Когда рассвело, пришли с чердака Анатолий и Лева, посиневшие и дрожащие от зимнего холода и от ужаса, производимого умными, но заблудшими людьми. Они остались в доме обогреться и успокоиться, а я отправился в поселок коммуны, но на пути решил зайти в Долину Радости, где жил один в своей маленькой избушке Федя Катруха, ручник-свободник, брат моей жены Фроси. (Братья Михаил и Федор Катрухи детьми приехали с матерью в коммуну с Украины. Они не считали возможным использовать ("эксплуатировать") в сельском хозяйстве лошадей и поэтому работали в поле только собственными силами. Михаила чины НКВД схватили 26 октября 1937 г., когда он пришел из леса к сестре в поселок коммуны. Федор при аресте отказался итти. Его запихали в матрац, привязали к хвосту лошади и так, избивая по дороге, волокли до поселка, где, опять-таки в мешке, положили в сани. Он погиб в лагере.) Спускаясь в глубокий лог, я увидел возле избушки на снегу разбросанную бедную утварь и кучи золы. Я вошел в избушку. Федя лежал на кровати под одеялом с серьезным и грустным лицом. На полу были разбросаны вещи, листы изорванных книг и также куча золы посреди пола... Я заметил у него на лице и шее следы сильных побоев. Я просидел у Феди с полчаса или более, но за это время мы не проронили ни слова, слова были не нужны... Книги его были все уничтожены; часть сожгли прямо в избушке на земляном полу, часть на улице. Вещи и посуда были поломаны и перебиты, а кое-что похищено".

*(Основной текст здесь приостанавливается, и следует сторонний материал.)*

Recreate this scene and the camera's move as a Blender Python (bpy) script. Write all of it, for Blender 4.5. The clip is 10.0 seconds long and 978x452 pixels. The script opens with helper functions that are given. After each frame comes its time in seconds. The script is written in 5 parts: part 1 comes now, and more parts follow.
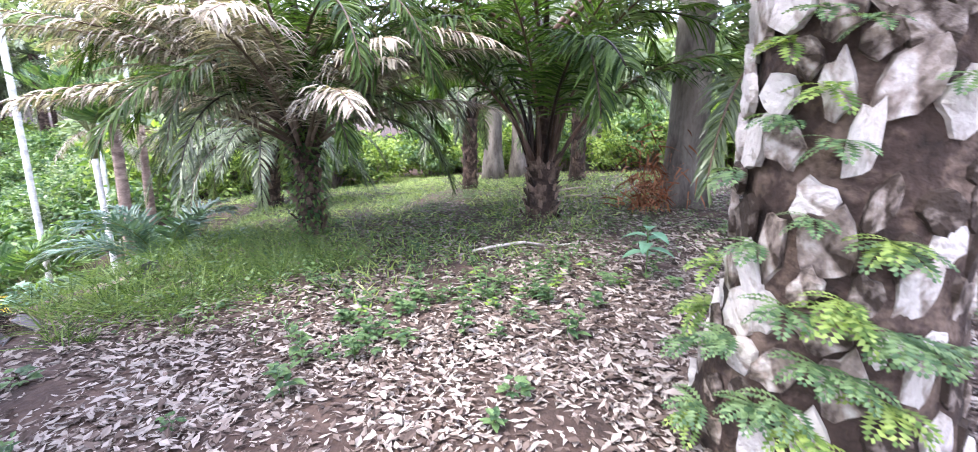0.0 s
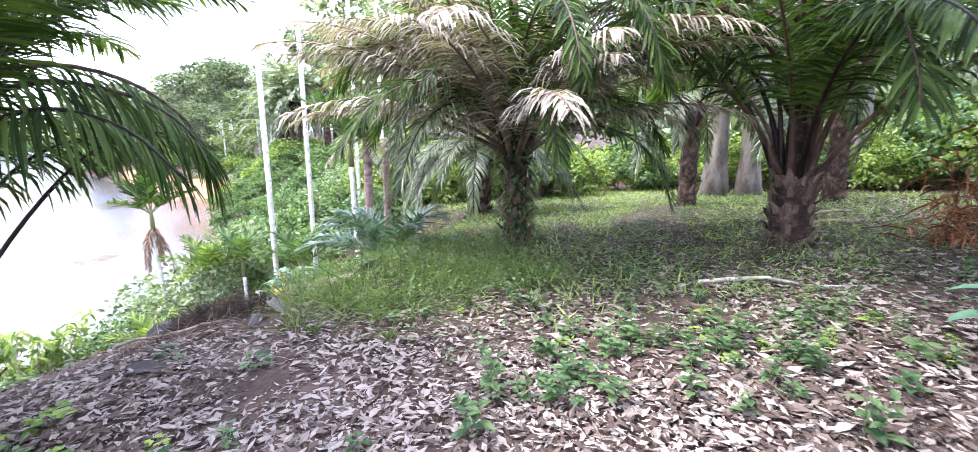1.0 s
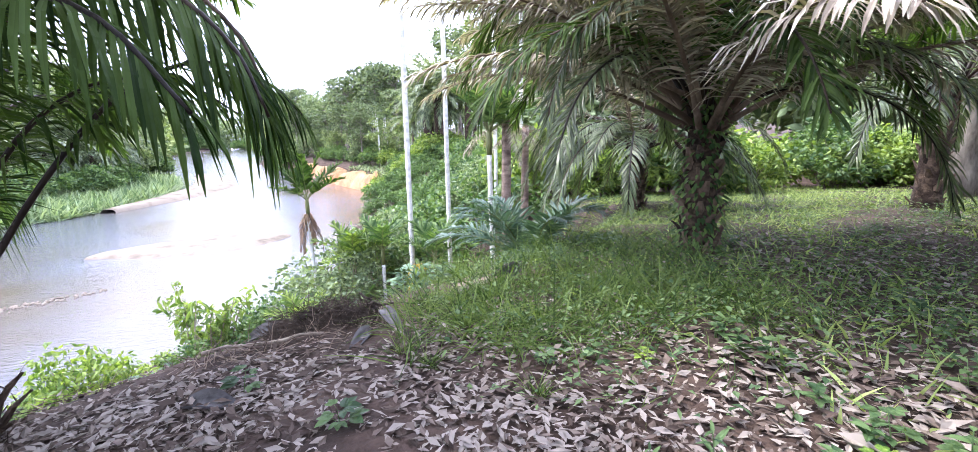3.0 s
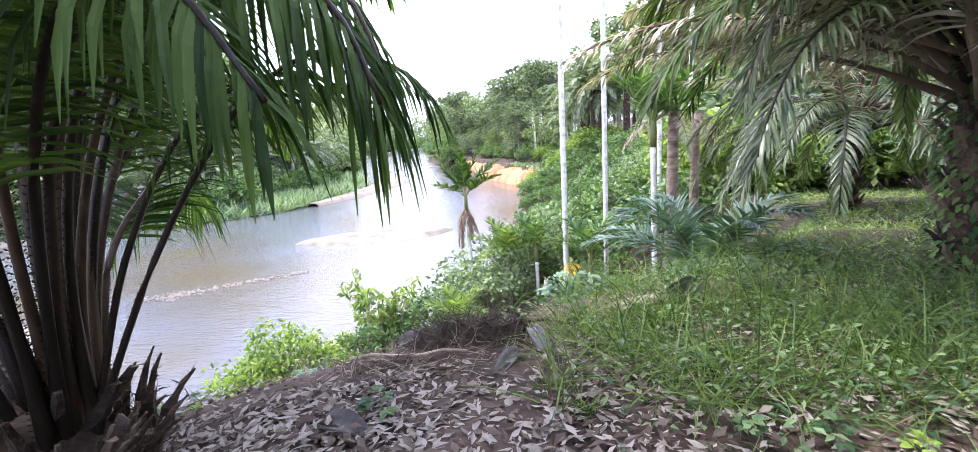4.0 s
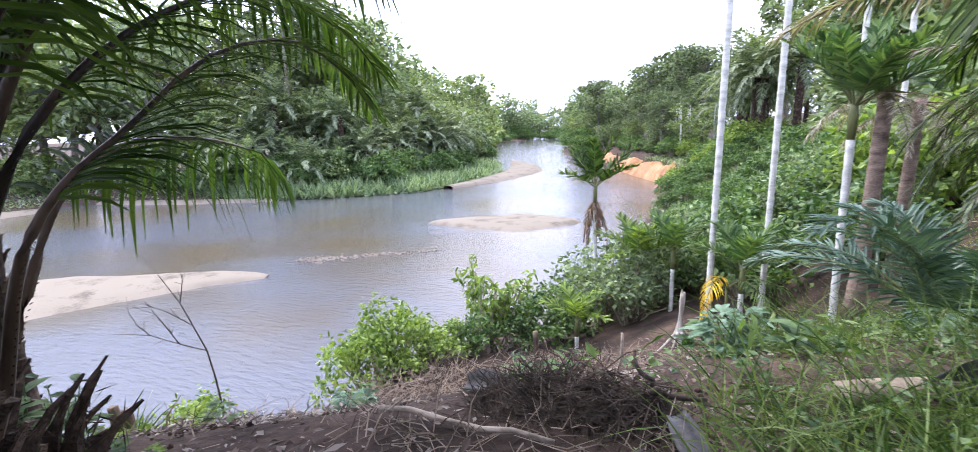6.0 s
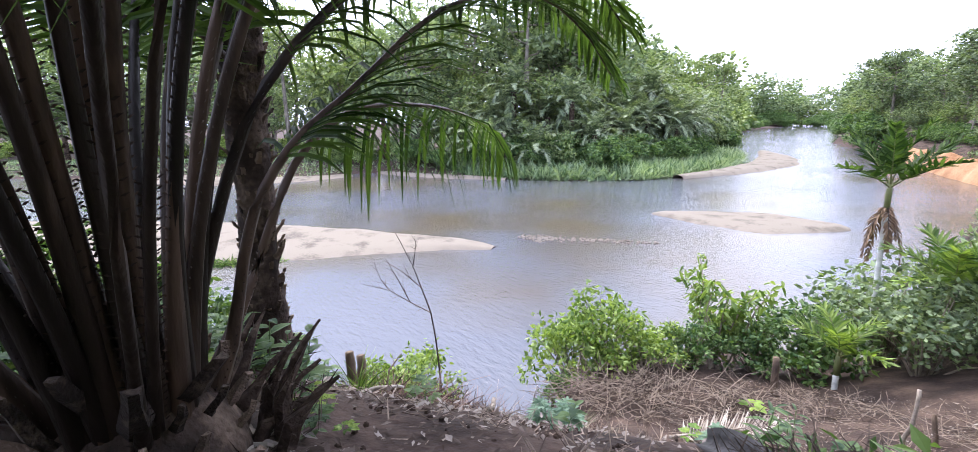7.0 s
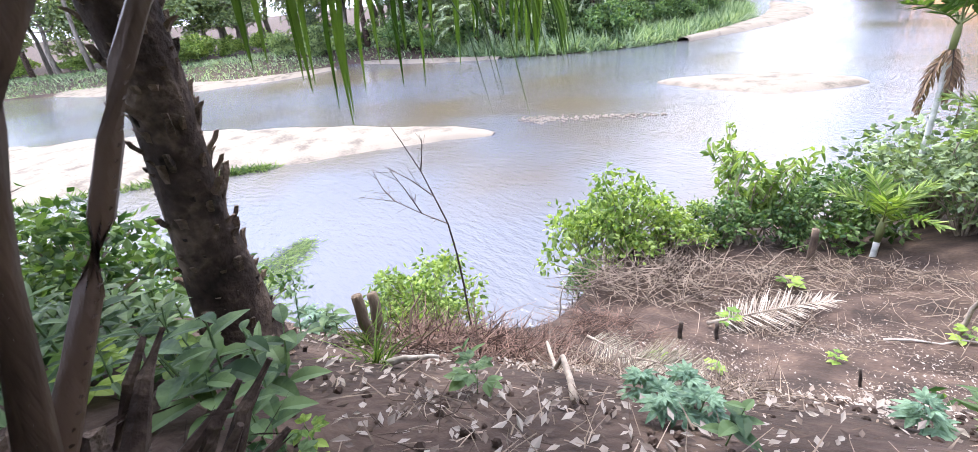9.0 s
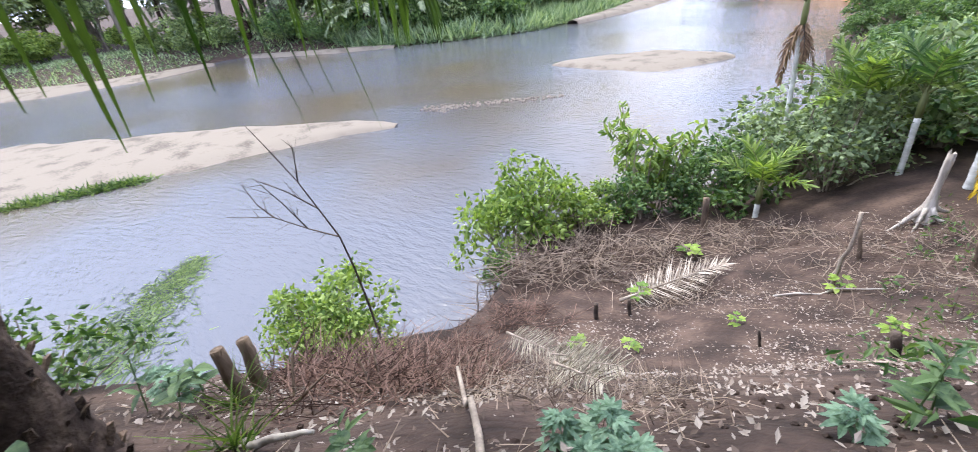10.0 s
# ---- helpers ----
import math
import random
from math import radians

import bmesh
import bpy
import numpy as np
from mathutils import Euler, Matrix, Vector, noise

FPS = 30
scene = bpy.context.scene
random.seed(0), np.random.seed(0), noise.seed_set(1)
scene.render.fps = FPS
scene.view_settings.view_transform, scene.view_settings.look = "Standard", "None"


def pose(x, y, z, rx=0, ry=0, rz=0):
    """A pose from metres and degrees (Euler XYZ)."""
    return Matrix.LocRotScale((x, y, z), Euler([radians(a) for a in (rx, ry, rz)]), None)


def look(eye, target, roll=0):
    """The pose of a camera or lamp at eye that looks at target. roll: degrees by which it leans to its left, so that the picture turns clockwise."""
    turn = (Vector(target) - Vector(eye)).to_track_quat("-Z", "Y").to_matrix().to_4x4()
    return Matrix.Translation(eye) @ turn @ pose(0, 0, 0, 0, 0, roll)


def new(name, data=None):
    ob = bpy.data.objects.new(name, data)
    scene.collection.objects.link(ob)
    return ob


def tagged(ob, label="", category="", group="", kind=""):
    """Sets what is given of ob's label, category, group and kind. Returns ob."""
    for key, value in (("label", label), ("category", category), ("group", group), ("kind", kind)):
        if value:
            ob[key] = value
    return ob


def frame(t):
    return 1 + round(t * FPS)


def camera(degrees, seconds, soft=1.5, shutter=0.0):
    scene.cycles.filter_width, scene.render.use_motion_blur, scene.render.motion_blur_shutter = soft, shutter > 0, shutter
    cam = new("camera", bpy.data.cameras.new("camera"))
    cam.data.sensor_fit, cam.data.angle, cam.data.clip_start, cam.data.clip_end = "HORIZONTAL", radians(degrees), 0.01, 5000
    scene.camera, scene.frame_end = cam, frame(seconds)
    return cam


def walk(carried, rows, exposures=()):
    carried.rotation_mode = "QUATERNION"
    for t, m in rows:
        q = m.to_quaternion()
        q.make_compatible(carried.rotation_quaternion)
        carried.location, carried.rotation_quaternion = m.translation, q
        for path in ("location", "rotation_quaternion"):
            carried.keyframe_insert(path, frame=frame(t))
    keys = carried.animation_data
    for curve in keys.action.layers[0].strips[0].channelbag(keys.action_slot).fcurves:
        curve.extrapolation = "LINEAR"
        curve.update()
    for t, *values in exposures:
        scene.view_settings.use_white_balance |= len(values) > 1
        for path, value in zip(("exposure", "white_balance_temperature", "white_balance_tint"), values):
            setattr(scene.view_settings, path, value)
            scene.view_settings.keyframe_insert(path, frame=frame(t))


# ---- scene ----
cam = camera(92.3, 10.0, soft=0.7, shutter=0.12)
PATH = [
    (0, look((0.173, -3.681, 1.807), (1.718, -2.485, 1.379), 0.3)),
    (0.1, look((0.206, -3.635, 1.808), (1.707, -2.369, 1.432), 1.8)),
    (0.5, look((0.373, -3.48, 1.781), (1.596, -1.941, 1.412), 1.1)),
    (1, look((0.505, -3.145, 1.727), (1.42, -1.406, 1.355), -0.6)),
    (1.5, look((0.696, -2.816, 1.61), (1.303, -0.946, 1.244), -0.8)),
    (2, look((0.78, -2.42, 1.493), (1.359, -0.54, 1.133), -0.4)),
    (2.2, look((0.787, -2.231, 1.462), (1.349, -0.345, 1.105), -1.4)),
    (3.3, look((0.751, -1.609, 1.46), (1.09, 0.324, 1.074), -0.9)),
    (3.5, look((0.742, -1.493, 1.466), (1.023, 0.45, 1.087), -1.5)),
    (4, look((0.784, -1.225, 1.438), (0.527, 0.723, 1.064), -3.8)),
    (4.5, look((0.844, -0.925, 1.456), (0.471, 1.007, 1.097), -0.4)),
    (5, look((0.822, -0.621, 1.379), (0.518, 1.326, 1.036), -0.8)),
    (5.2, look((0.816, -0.516, 1.362), (0.525, 1.429, 1.001), -1.0)),
    (6.3, look((0.565, 0.142, 1.207), (-0.471, 1.803, 0.799), -3.4)),
    (6.5, look((0.515, 0.216, 1.221), (-0.67, 1.771, 0.8), -4.8)),
    (7, look((0.299, 0.386, 1.14), (-1.203, 1.636, 0.713), -1.2)),
    (7.5, look((0.086, 0.491, 1.097), (-1.526, 1.568, 0.607), -2.3)),
    (8, look((-0.224, 0.53, 1.052), (-1.815, 1.529, 0.368), -8.7)),
    (8.5, look((-0.488, 0.708, 0.979), (-2.071, 1.689, 0.252), -8.3)),
    (9, look((-0.66, 0.868, 0.943), (-2.06, 1.993, 0.064), -6.4)),
    (9.5, look((-0.819, 1.034, 0.893), (-2.182, 2.188, -0.007), -11.6)),
    (10, look((-0.848, 1.24, 0.879), (-1.973, 2.587, -0.08), -7.0)),
]
EXPOSURES = [(0, 2.5, 6300, 14), (1, 2.48, 6300, 14), (2.2, 2.34, 6300, 14), (3.4, 2.12, 6350, 11), (4.0, 2.12, 6400, 10), (4.5, 1.98, 6400, 10), (5.2, 1.72, 6400, 10), (6.4, 1.58, 6400, 10), (7.2, 1.62, 6480, 9), (8.0, 2.0, 6520, 9), (8.5, 2.06, 6520, 9), (9.2, 1.9, 6520, 7), (10, 1.5, 6470, 6)]
walk(cam, PATH, EXPOSURES)
# ---- world, sun and sky light ----
SUN_EL, SUN_AZ = 62.0, -60.0          # degrees; azimuth to the right of +y
world = bpy.data.worlds.new("sky")
scene.world = world
world.use_nodes = True
wn = world.node_tree.nodes
wl = world.node_tree.links
sky = wn.new("ShaderNodeTexSky")
sky.sky_type = 'NISHITA'
sky.sun_disc = False
sky.sun_elevation = radians(SUN_EL)
sky.sun_rotation = radians(SUN_AZ)
sky.air_density, sky.dust_density, sky.ozone_density = 1.0, 6.0, 1.0
# a bright even overcast veil over the blue sky
veil = wn.new("ShaderNodeMix")
veil.data_type = 'RGBA'
veil.inputs[0].default_value = 0.58
veil.inputs[7].default_value = (9.2, 9.75, 13.5, 1)
wl.new(sky.outputs[0], veil.inputs[6])
wl.new(veil.outputs[2], wn["Background"].inputs[0])
wn["Background"].inputs[1].default_value = 0.15
sun_data = bpy.data.lights.new("sun", 'SUN')
sun_data.energy, sun_data.angle, sun_data.color = 1.4, radians(14), (1.0, 0.97, 0.92)
sun = new("sun", sun_data)
sun.matrix_world = look((0, 0, 30), (-30 * math.sin(radians(SUN_AZ)), -30 * math.cos(radians(SUN_AZ)), 30 - 30 * math.tan(radians(SUN_EL))))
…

Иван Драгуновский пришел домой в поселок и нашел следы погрома также в своем собственном доме. Он пишет:
"Фрося (жена Ивана Драгуновского - М.П.) и моя сестра Люба сидели бледные и молча-щие. Двухлетний сын Алик сидел на коленях у своей мамы и прижался к ней с испуганным личиком. Они рассказали мне следующее. В два часа ночи к ним постучали в дверь. Фрося вышла в сени и спросила, кто там. С улицы кричат: "Отворяй без разговора, мы из НКВД!" Фрося ответила им: "Позовите с собой кого-либо из моих соседей, тогда я вам открою, а то ведь я вас не знаю". Тогда назвавшие себя НКВД взяли из кучи лежавших на дворе дров сырое березовое бревно и стали им разбивать дверь. Когда эта дверь была разбита, они вошли в сени и начали таранить вторую дверь в комнату. Фрося поняла, что они и вторую дверь также разнесут в щепки и тогда она с маленьким ребенком замерзнет. Она отворила им дверь.

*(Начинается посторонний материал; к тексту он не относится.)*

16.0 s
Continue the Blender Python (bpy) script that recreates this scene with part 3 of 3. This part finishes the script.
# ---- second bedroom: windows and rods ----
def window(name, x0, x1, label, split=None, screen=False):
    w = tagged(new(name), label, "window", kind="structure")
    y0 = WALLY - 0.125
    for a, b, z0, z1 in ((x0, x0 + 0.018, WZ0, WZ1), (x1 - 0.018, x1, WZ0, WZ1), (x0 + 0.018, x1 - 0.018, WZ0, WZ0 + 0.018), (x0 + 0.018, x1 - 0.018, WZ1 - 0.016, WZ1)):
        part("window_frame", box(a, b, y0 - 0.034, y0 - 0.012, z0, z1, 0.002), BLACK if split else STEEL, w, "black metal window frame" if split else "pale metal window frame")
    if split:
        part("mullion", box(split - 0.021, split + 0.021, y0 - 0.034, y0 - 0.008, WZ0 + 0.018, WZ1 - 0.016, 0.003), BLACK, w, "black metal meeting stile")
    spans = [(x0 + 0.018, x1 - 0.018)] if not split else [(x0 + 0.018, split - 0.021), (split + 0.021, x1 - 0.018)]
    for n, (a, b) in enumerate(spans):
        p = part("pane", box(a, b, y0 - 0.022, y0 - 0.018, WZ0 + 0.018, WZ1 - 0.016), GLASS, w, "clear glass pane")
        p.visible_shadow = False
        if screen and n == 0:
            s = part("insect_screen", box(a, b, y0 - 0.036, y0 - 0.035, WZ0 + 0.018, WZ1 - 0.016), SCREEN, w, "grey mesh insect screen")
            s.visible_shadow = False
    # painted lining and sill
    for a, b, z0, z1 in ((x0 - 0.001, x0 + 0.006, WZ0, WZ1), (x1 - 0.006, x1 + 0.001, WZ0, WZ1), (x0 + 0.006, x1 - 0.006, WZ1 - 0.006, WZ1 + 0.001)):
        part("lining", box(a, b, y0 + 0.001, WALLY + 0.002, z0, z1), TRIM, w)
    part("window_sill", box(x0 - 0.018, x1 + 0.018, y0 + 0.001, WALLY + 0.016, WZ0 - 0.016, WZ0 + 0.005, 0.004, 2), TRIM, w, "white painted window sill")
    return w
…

Вошли несколько вооруженных пьяных людей, назвавших себя НКВД. Они сразу стали кричать, выражаться нецензурными словами, полезли в подполье и стали обыскивать квартиру. "Где Михаил Катруха?" - был их первый вопрос. Фрося им ответила: "Я только про себя знаю, а про других людей я ничего не знаю", и больше ничего не стала им отвечать. Долго кричали и матерились эти хмельные люди, угрожая Фросе и Любе оружием и все добивались: "Где Михаил Катруха?.." Про меня они почему-то пока не спрашивали. В эту ночь многих коммунаров увели в город, в тюрьму, и почти никто из них уже не вернулся ни домой, ни к этой жизни..."

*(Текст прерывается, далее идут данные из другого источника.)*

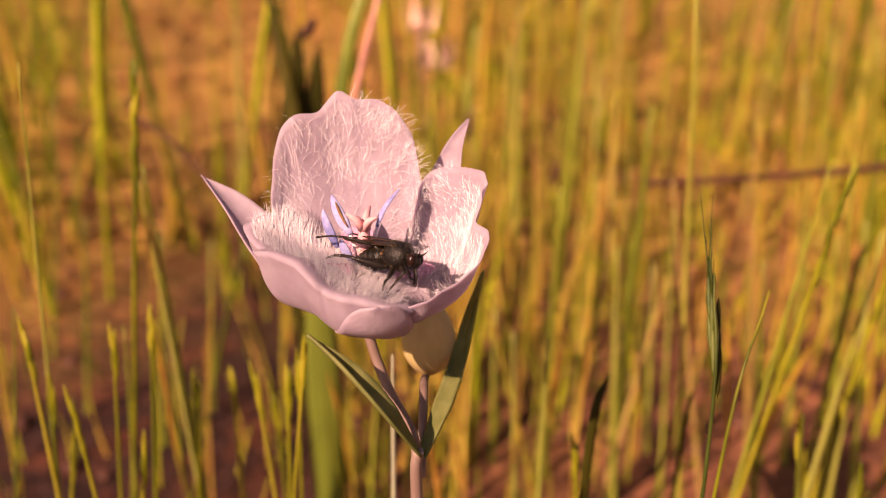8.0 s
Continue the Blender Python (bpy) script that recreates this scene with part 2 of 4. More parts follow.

Иван Драгуновский продолжал скрываться всю осень и зиму 1937 года. Вместе с ним прятался Михаил Катруха и другие мужчины-коммунары. Одну из ночей молодой толстовец провел у соседей, прямо за стеной своего дома. Молодых членов этой соседской семьи уже арестовали, и дом поэтому считался более или менее безопасным. Среди ночи Иван услышал за стеной отчаянный визг своего ребенка. В нижнем белье, босой, он выскочил на улицу. Ночь была морозная, лунная. Прижавшись лицом к окну своей избы, он увидел, как энкаведешник тычет револьвер в лицо его жены Фроси. Иван хотел вбежать в избу, но что-то его удержало.